La delegación mexicana se vio en el dilema de votar a favor del Comité, lo que equivalía a obviar los principios jurídicos; votar en contra e incumplir así los deseos del Gobierno al que se quería ayudar, o no asistir y de ese modo abstenerse, lo que se podría interpretar como debilidad. Se consultó telegráficamente al general Cárdenas, quien estuvo de acuerdo en la solución propuesta: votar favorablemente, pero con reservas sobre el significado del voto.

Fabela escribió después al presidente: “Es seguro que la presión de Inglaterra y Francia sobre el Gobierno republicano ha de haber sido tremenda para obligarlo a aceptar semejantes resultados; es posible, aunque las maniobras ejercidas contra las autoridades legítimas hayan llegado hasta las amenazas para conseguir su objeto”.

En septiembre de 1937, Fabela pronunció en Ginebra dos discursos. Señaló en ellos la posición de México: defendió a España, condenó la intervención extranjera en la guerra y acusó a los miembros de la Liga de falta de valor para afrontar los problemas y aplicar el pacto. A raíz de esas intervenciones, el general Cárdenas le dirigió una carta abierta que fue publicada por diversas agencias internacionales. “Transmito a usted [...] mi simpatía por su actitud en la Asamblea de Ginebra, que refleja fielmente el pensamiento del Gobierno y pueblo mexicano, manifestado constantemente lo mismo en los congresos interamericanos que en el pacto de la Liga”.

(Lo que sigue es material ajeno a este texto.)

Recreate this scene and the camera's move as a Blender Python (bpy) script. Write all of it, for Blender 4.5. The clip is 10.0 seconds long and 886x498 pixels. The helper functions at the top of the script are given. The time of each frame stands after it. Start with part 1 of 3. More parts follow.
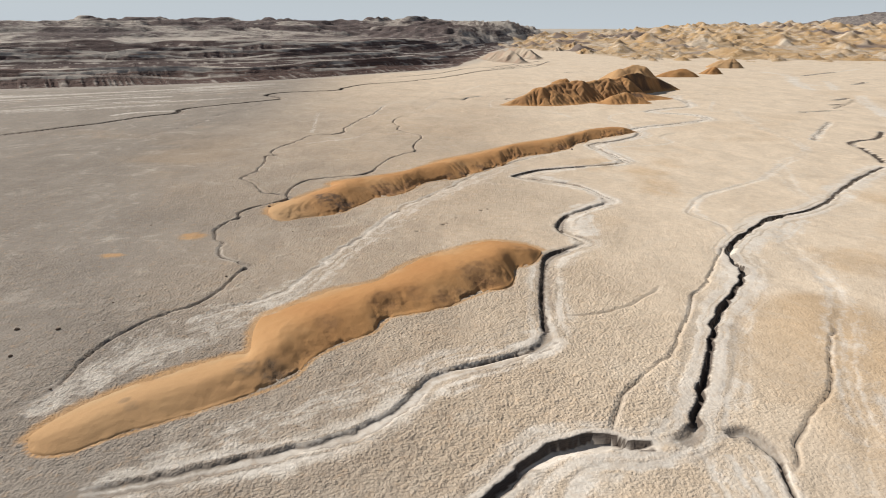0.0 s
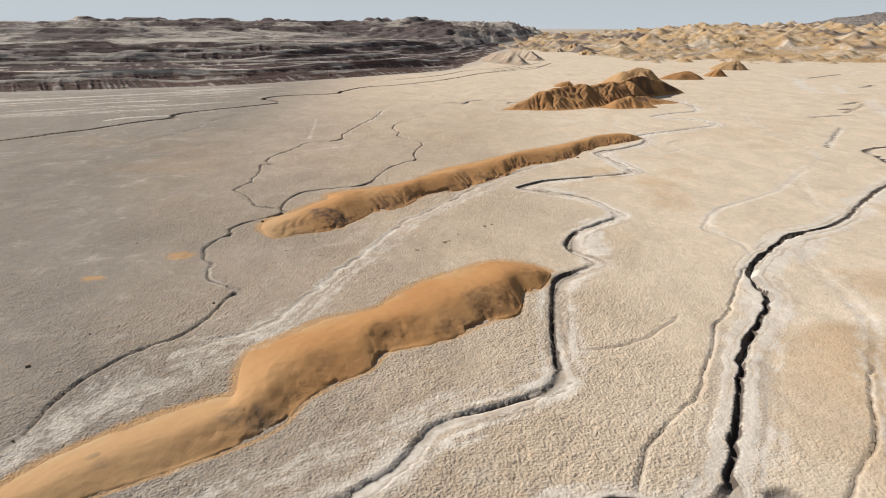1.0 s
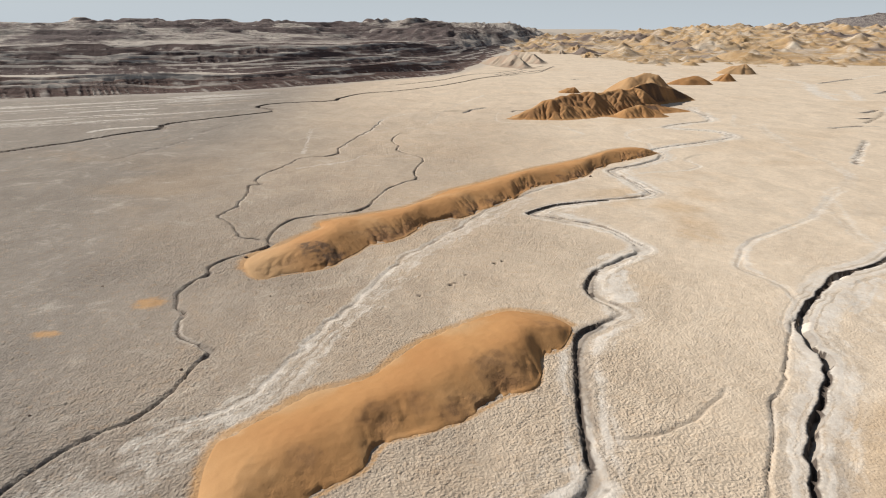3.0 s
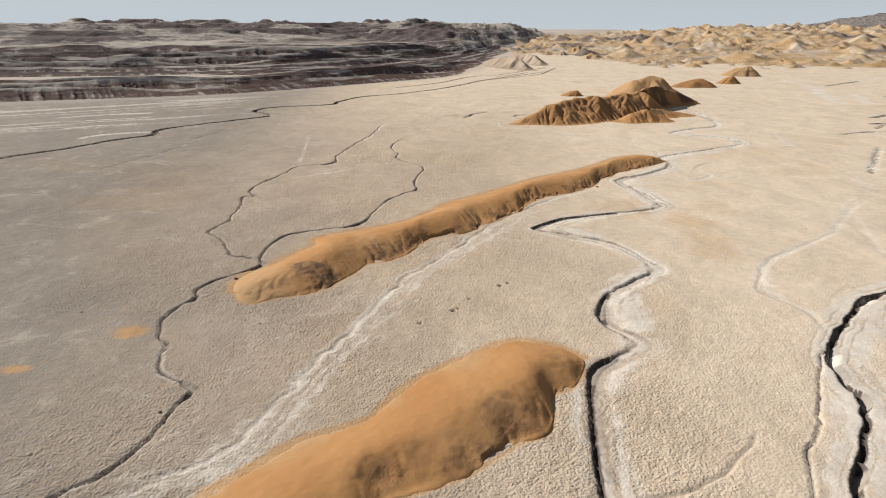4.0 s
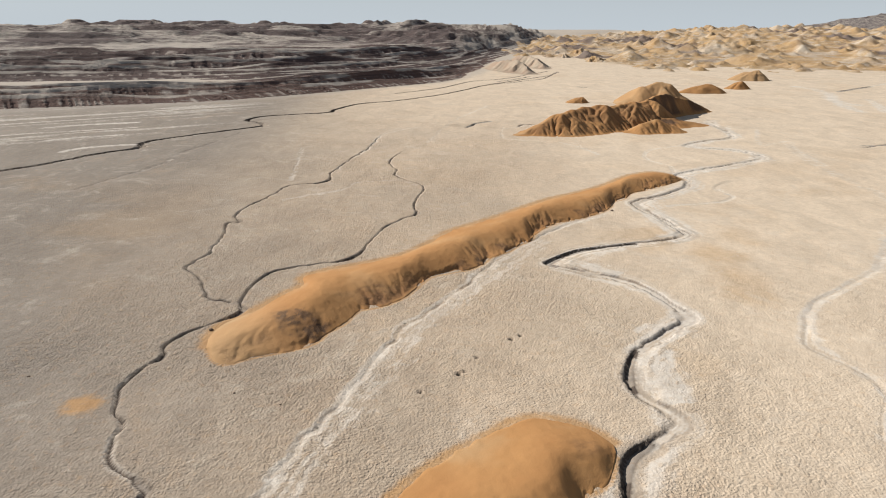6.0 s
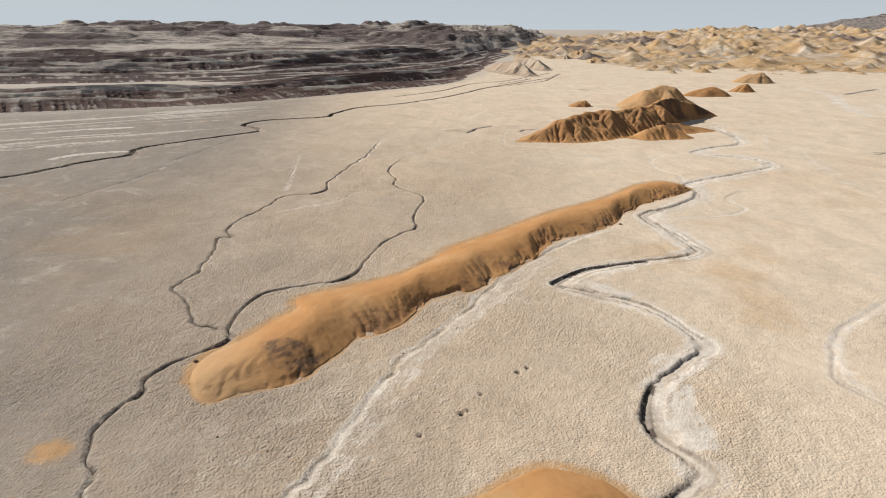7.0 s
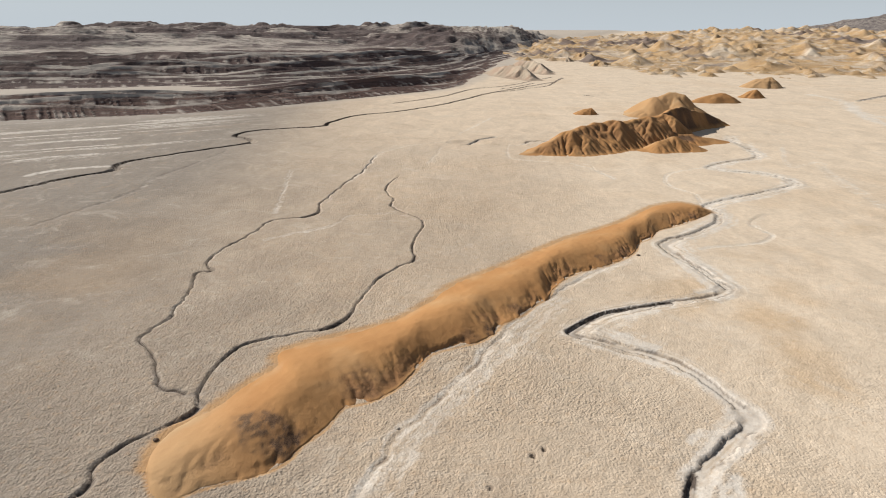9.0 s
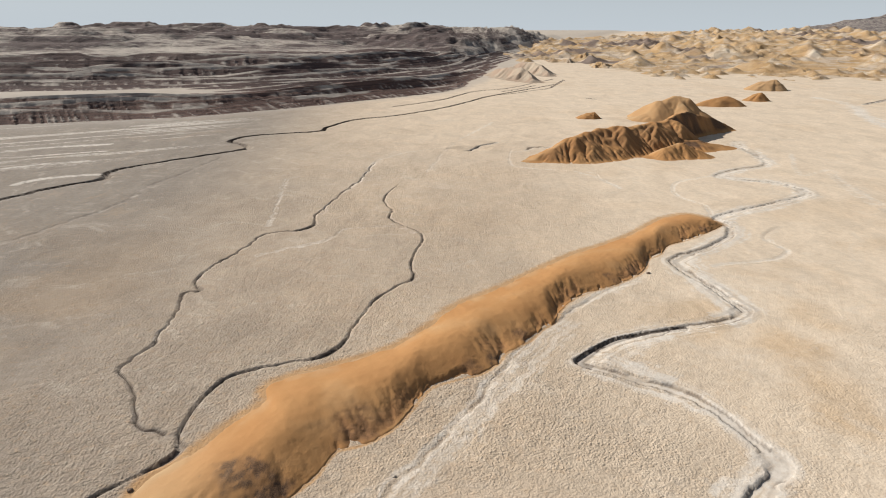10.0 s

Al caer el frente republicano, a principios de 1939, el éxodo de españoles hacia territorio francés se hace interminable. Fabela telegrafía el 6 de febrero a la Secretaría de Relaciones Exteriores para pedir autorización de “ir con carácter particular a Perpignan, pues deseo recoger personalmente dos niños de cuya educación encargarme y llevar víveres y ropa a los refugiados, que se hallan en situación deplorable”.

México y la Guerra Civil española

En la tercera década del siglo XX se establecieron las pautas que ‒a partir de la Guerra Civil española, el ascenso de los fascismos y el inicio de la Segunda Guerra Mundial‒ dirigirían por más de 50 años la política internacional de México. La nueva política resultaba de la conjugación de tres elementos: una visión moderna del Estado mexicano, el ideario revolucionario y la relectura del orden mundial. El objetivo: colocar a México en el lugar que le correspondía entre las demás naciones, por su historia, su cultura y su proyección futura.

La relación entre política interior y exterior transitó desde la necesidad fundamental de reconciliar y reunificar a la sociedad mexicana tras el largo periodo revolucionario (1910-1921) hasta la mediación frente a grupos extremos y el cumplimiento de objetivos relacionados con esta actividad.

Al estallar la Guerra Civil española y, posteriormente, la Segunda Guerra Mundial, el Gobierno mexicano se propuso fortalecer el modelo de un nuevo Estado, popular e institucionalizado. Con el apoyo de amplios sectores sociales que deseaban ver cumplidas las promesas revolucionarias, el proyecto nacional buscaba ligar a una sociedad cruelmente dividida por décadas de violencia. Para ello, consideró necesaria la incorporación de actores que habían estado marginados desde la Independencia, como los obreros y los campesinos. Buscó, pues, la inclusión de las masas en la política.

Llevar a cabo reformas sociales profundas que hicieran realidad las reivindicaciones agraristas y obreras de la Revolución requería de una infraestructura política y material importante. Estaba en juego la viabilidad de un nuevo Estado nacional cuyo ingreso en el mundo moderno se había postergado más allá de lo tolerable. Justo en este marco se inscribe el asilo concedido a los republicanos españoles, la expropiación petrolera y la educación socialista.

Para alcanzar sus metas, el Gobierno decidió compartir su proyecto con las fuerzas ideológicas y regionales que componían la vida política. No debe olvidarse que en esa época la autoridad federal aún gozaba de un gran ascendiente sobre las autoridades locales y que el presidente era visto como el líder natural de la Revolución. Del catálogo de respuestas que dieron los gobernadores de los estados a la petición del mandatario de acoger a los asilados españo-

les, destaca una: la aceptación del discurso humanitario cardenista, que buscaba identificar el movimiento revolucionario, entonces ya en el poder, con las mejores tradiciones humanas de Occidente. Un discurso que plantea la reconstrucción del Estado, no como corolario de las luchas armadas, sino como consecuencia de la dialéctica política, del proceso revolucionario que aspira al constante mejoramiento del pueblo.

En 1937, la presión norteamericana cobró tal magnitud que México debió suspender el envío oficial de armas al Gobierno de la República española. Sin embargo ‒de manera subrepticia y, presumiblemente, desde la Secretaría de la Defensa Nacional, encabezada por el general Manuel Ávila Camacho‒, se organizó un sistema de contrabando tolerado que permitió que continuara, aunque disminuido, el flujo de armas de México a España. Es imposible pensar que este sistema de apoyo funcionara sin el conocimiento del presidente de la república, sobre todo si se tiene en cuenta que, al paso del tiempo, Ávila Camacho se convertiría en candidato a la presidencia y después en presidente.